We now want to train a model that helps us predict outputs also in-between (or to the left/right of) the data points we had available during training. A classic regression problem, right? The natural instinct is to draw a straight line and use that as “model”: see Figure 2. That seems to be the only one and best solution.

Simple regression line. Figure 2. An intuitive and simple model.

But by doing this, we have already injected a bias: we have limited the types of models we can use (only a straight line). Figure 3 shows two examples for models that come from a different family: and as we can see, they do fit the training data even better, but they also produce widely different predictions for points that aren’t exactly our training data points. Clearly the choice of model influences heavily what kind of generalizations are possible. We call this “model bias”.

More complex models. Figure 3. Two more complex models.

Figure 4 shows how the way we train the model injects another bias (the “algorithmic bias”). We go back to the model being a straight line. We can now put that line nicely in the middle of the data points (as we have seen in Figure 2), we can align it with the first and last data point (pink line in Figure 4), or we can fix it to the middle data point and adjust the angle so it fits the rest (dashed line in Figure 4). And there are many other - more or less intuitive - ways we can fit a line to a series of points. Also those choices result in rather different generalizations.

Different fits of the simple line. Figure 4. Different options to fit the simple model.

And finally, we have the “data bias”. Figure 5 illustrates that. If we ignore the yellow points in our graph, our line will look pretty different from the output where we included all the data. It sounds obvious but in reality it is actually not trivial to make sure the data does represent everything we want to model. One extreme case of this is no data at all which will result in completely random behavior – our model is not influenced by any actual knowledge. The other extreme is that we do have all variations of data points in our training data: elephants with 5 legs, purple elephants, … That’s a data set that provides zero information as well. On an interesting side note: Machine Learning theory has an underlying theorem claiming that the data sufficiently represents the reality we want to model. A data bias essentially means that this is not the case.

Model with subset of the data. Figure 5. A different model, trained on only a part of the data.

What we have tried to demonstrate here using a simple example is what Machine Learning Theory also proves: without any bias, our model will not generalize meaningfully, but it will just produce random noise. We need bias to learn. Which leads to an interesting philosophical discussion around what kind of bias humans use to learn - but that is outside the scope of this article.

Most often, the “data bias” is used as an explanation for bias in AI. In the (luckily: increasingly distant) past, it was more likely for nurses to be female and doctors to be male. Nazis were primarily white men. And elephants have four legs. These likelihoods are reflected in the training data and since an AI learns from that data, it will reflect this likelihood also in its answers. It has no way of knowing which of those biases are ok to have and which ones are unwanted.

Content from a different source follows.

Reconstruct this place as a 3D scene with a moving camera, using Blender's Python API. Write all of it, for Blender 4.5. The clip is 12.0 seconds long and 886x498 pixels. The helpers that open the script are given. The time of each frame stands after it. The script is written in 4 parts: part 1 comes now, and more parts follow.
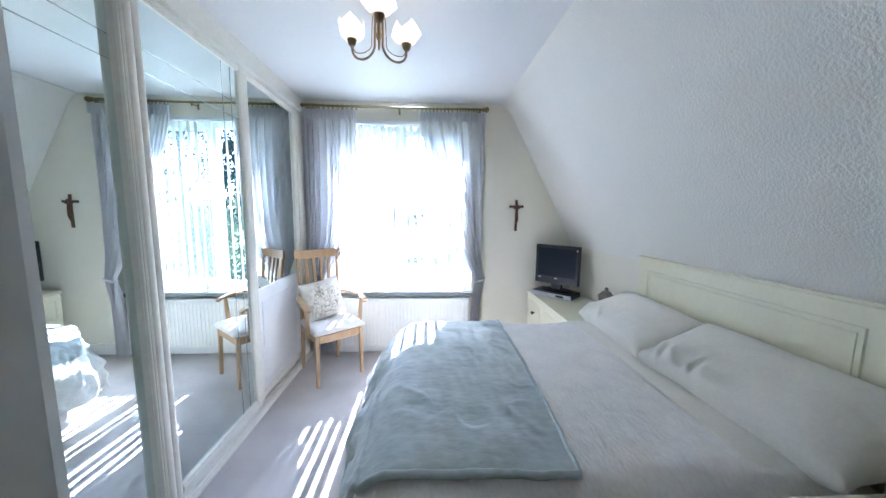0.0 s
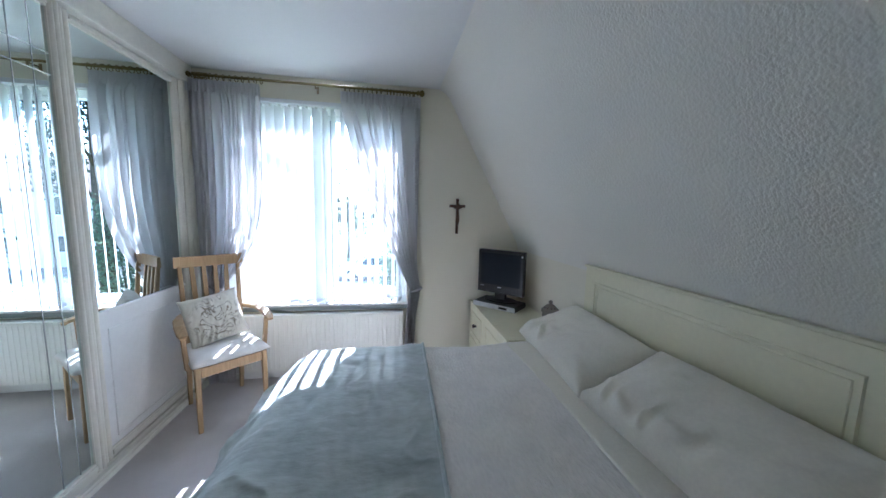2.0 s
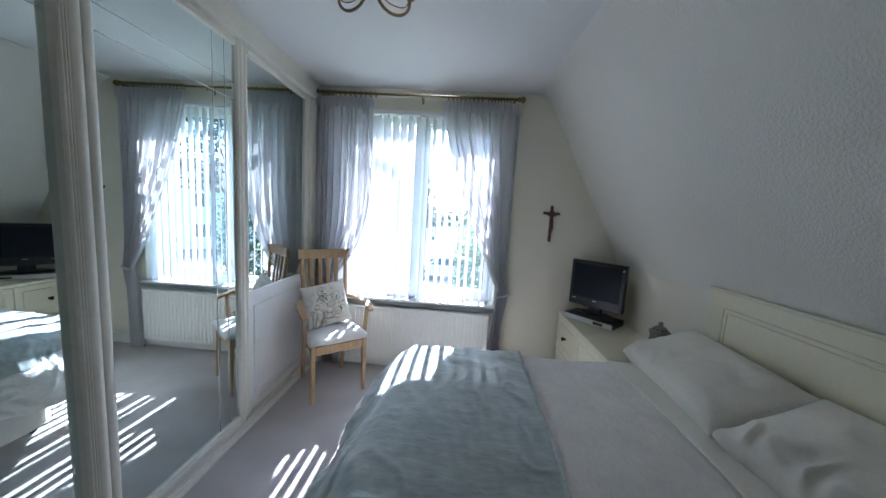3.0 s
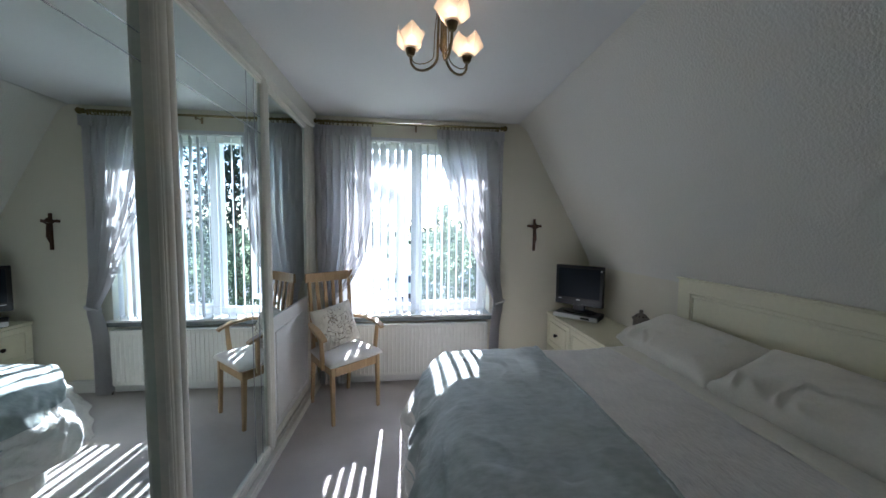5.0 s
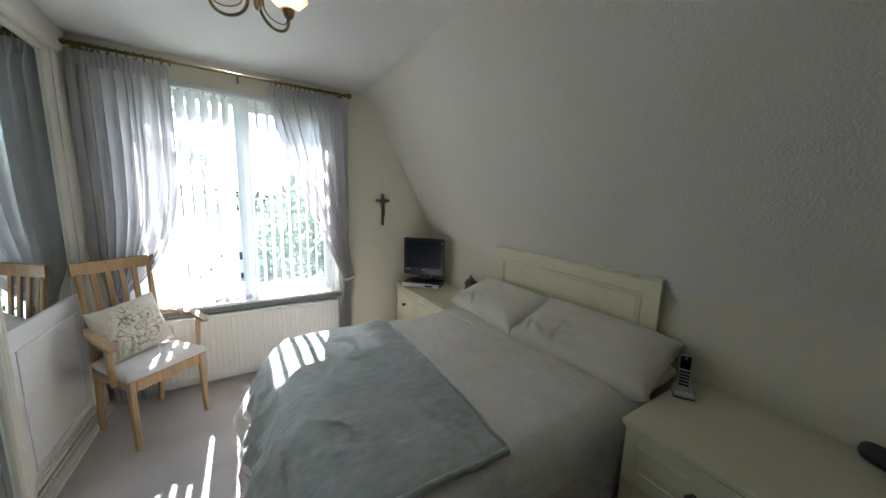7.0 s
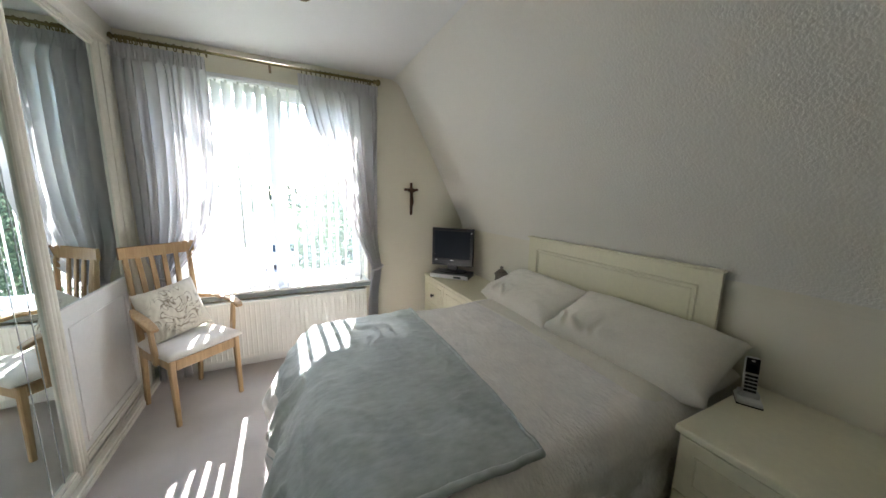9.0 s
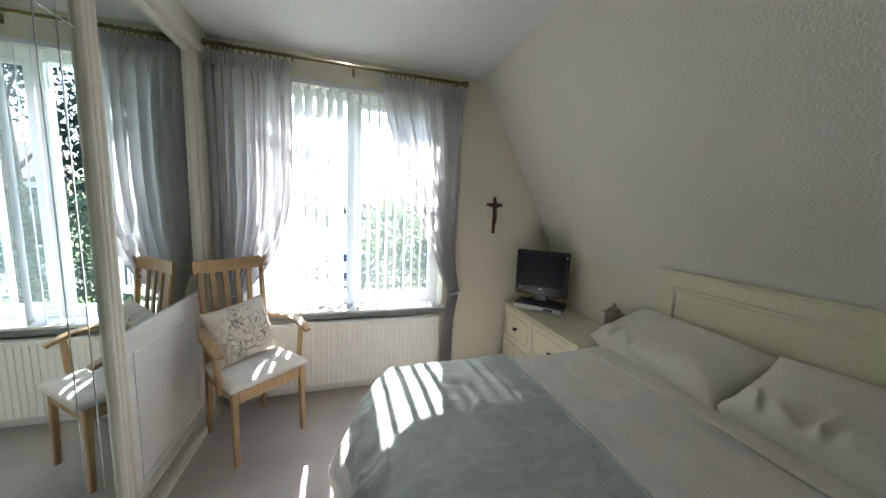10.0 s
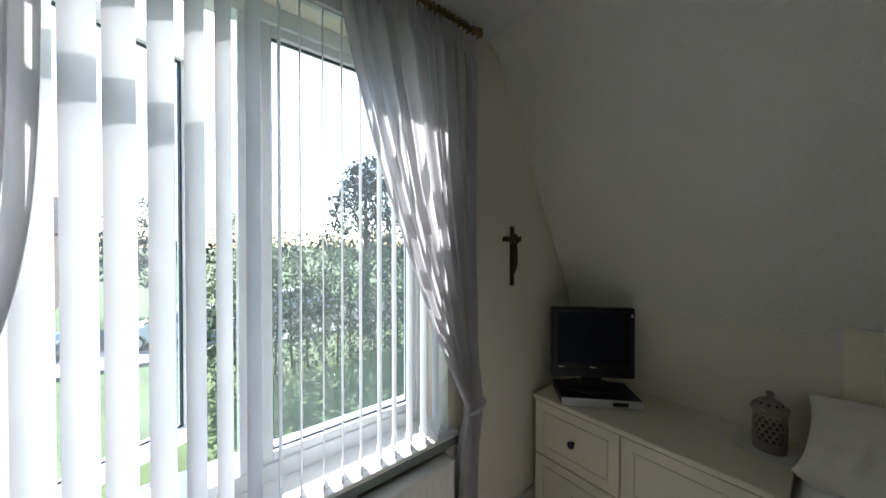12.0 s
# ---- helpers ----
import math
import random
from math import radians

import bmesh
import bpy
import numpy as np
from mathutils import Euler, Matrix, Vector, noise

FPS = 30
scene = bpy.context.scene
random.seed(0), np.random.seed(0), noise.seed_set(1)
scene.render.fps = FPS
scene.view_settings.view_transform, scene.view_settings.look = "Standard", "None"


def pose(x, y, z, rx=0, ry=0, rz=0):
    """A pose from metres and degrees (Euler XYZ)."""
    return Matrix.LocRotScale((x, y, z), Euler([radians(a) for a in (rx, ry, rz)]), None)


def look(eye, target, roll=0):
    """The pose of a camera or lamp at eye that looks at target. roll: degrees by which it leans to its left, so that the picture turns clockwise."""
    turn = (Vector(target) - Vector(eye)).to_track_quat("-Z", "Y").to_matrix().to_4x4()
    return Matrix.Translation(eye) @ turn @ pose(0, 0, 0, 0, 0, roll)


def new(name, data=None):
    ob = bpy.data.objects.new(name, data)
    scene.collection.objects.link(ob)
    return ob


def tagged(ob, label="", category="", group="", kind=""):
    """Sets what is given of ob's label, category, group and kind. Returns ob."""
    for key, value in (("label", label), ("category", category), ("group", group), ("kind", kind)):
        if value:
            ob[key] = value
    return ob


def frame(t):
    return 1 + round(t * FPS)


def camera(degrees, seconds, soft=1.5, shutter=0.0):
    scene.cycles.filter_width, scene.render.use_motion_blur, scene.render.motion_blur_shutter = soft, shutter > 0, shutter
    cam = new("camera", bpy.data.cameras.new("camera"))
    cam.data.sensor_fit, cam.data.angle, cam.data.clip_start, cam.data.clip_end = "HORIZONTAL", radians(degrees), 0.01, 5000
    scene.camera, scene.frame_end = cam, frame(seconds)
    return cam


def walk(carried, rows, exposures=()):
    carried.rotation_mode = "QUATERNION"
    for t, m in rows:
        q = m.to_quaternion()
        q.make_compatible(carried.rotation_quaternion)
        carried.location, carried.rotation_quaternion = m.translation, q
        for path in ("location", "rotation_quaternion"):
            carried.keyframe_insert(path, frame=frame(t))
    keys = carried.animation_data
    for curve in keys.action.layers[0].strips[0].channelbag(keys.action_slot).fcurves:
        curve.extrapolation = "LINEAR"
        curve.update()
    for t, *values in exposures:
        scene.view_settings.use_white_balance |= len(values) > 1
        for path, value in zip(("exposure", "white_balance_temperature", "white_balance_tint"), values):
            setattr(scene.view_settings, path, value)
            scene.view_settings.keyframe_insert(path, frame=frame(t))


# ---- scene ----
cam = camera(109.0, 12.0)
PATH = [
    (0, (-0.158, 0.303, 1.406), (-0.057, 2.287, 1.175), 0.6),
    (0.5, (-0.076, 0.465, 1.421), (0.292, 2.414, 1.169), 0.8),
    (1, (0.018, 0.631, 1.395), (0.562, 2.542, 1.171), 0.8),
    (1.5, (0.099, 0.695, 1.393), (0.689, 2.595, 1.185), -0.1),
    (2, (0.145, 0.680, 1.410), (0.473, 2.640, 1.181), 1.4),
    (2.5, (0.097, 0.679, 1.415), (0.130, 2.666, 1.187), 3.4),
    (3, (-0.040, 0.659, 1.424), (-0.143, 2.643, 1.193), 3.5),
    (5, (-0.472, 0.456, 1.421), (-0.264, 2.441, 1.302), 0.5),
    (5.5, (-0.469, 0.445, 1.429), (-0.118, 2.408, 1.278), 0.9),
    (6, (-0.446, 0.430, 1.432), (0.105, 2.343, 1.238), 0.8),
    (6.5, (-0.424, 0.430, 1.454), (0.363, 2.251, 1.208), 1.4),
    (7, (-0.404, 0.429, 1.473), (0.633, 2.113, 1.177), 1.5),
    (9, (-0.363, 0.496, 1.416), (0.511, 2.264, 1.085), 1.2),
    (9.5, (-0.395, 0.663, 1.416), (0.343, 2.496, 1.106), 1.6),
    (10, (-0.454, 0.963, 1.417), (0.121, 2.862, 1.166), 2.3),
    (10.5, (-0.541, 1.307, 1.428), (-0.026, 3.229, 1.223), 1.7),
    (11, (-0.594, 1.696, 1.442), (-0.031, 3.611, 1.323), 0.6),
    (11.5, (-0.601, 2.043, 1.444), (0.176, 3.885, 1.398), 0.3),
    (12, (-0.593, 2.348, 1.434), (0.668, 3.901, 1.414), -0.0),
]
EXPOSURES = [(0.0, 4.0, 5050, 14), (1.0, 3.55, 5000, 13), (1.5, 3.3, 5050, 12), (2.5, 2.85, 5150, 12), (3.0, 2.69, 5200, 12), (5.0, 2.34, 5500, 12), (6.0, 2.39, 5650, 13), (7.0, 2.79, 6000, 10), (9.0, 3.24, 6200, 12), (10.0, 2.74, 6200, 10), (10.5, 2.44, 6150, 10), (11.5, 1.8, 6200, 10), (12.0, 1.55, 6050, 10)]
walk(cam, [(t, look(eye, target, roll)) for t, eye, target, roll in PATH], EXPOSURES)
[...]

Model and Algorithm Bias are less prominently discussed when we talk about modern AI models, but they are absolutely worth keeping in mind as well. Typical large scale AI models have billions of parameters and hence very little model bias, coupled with a training algorithm that is usually optimized for a numerical and not semantical goal. As seen above, this results in quite some flexibility how the model will generalize. This explains some of the bizarre hallucinations, where the answer certainly feels like the AI just threw a dice. In the end the output is the result of a model that picked a pretty random fit in an otherwise underspecified space. There are techniques to reduce the impact of the lack of biases around models and training algorithms, but that is a more technical topic and does not concern us here.

Can we fix unwanted Data Bias?

It should be easy to fix at least the bias in the data, right? Data that is completely from the past, like in the Nazi example, should remain untouched. The obvious ground truth bias (elephants have four legs) also remains. But a bias that is unwanted and carries into today needs updating, such as the one about male/female nurses/doctors. But it is not that easy. Should we also fix our AI so that it doesn’t assume dictators are more likely to be men? Should we remove the bias that elephants are gray (there are albinos, after all)? Many biases are actually very useful to avoid producing outcomes that are completely outside of reality or just plain strange. A herd of elephants with half albinos just does not make sense.

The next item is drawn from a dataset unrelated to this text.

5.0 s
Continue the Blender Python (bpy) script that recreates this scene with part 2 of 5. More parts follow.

But even if we do identify all unwanted biases an AI has – which is a big if! - those are not always easy to fix. Some gender issues can probably be addressed by adding artificial training data that talks about opposite genders in historically biased roles (more female doctor and male nurse mentions, for example). But others are a lot harder to create or fix. For example: a big reason why AIs tend to be overly optimistic and convinced is that most material that is published is talking about positive results. Take scientific publications: there are hardly any papers about failed experiments – although arguably scientists spend the majority of their time on experiments that do fail. But scientists do not get tenure or research grants for publications about negative results – they need to publish positive, new outcomes. That could be changed, but it will not change the massively biased scientific publication base that AIs are currently trained on. An AI trained on the current publication body will learn that pretty much all experiments succeed.

What’s Next?

In short: AI needs bias to learn. Much of this bias simply describes how our world works and makes it possible to generalize meaningfully by staying within those boundaries. However, some of the biases are unwanted and need to be addressed – but detecting those biases is not always easy and compensating for those biases is often even harder. A human, who never left the UK, will be exposed to lots of information about villains with a thick German accent. But if that person is just little open-minded, there is plenty of other material around that puts this bias into (historical) perspective. Humans – who are willing to adjust for their biases – can do this, but it requires connecting very different types of information they learn through observation but even more likely through reading and debating with others.

So far, we can only address some obvious biases in AI system. We can’t build AIs that can do adjust for their built-in biases based on other knowledge. Until we figure out how to do that -– if we ever do – we need to continue to question their responses and detect the influence of those many other biases ourselves.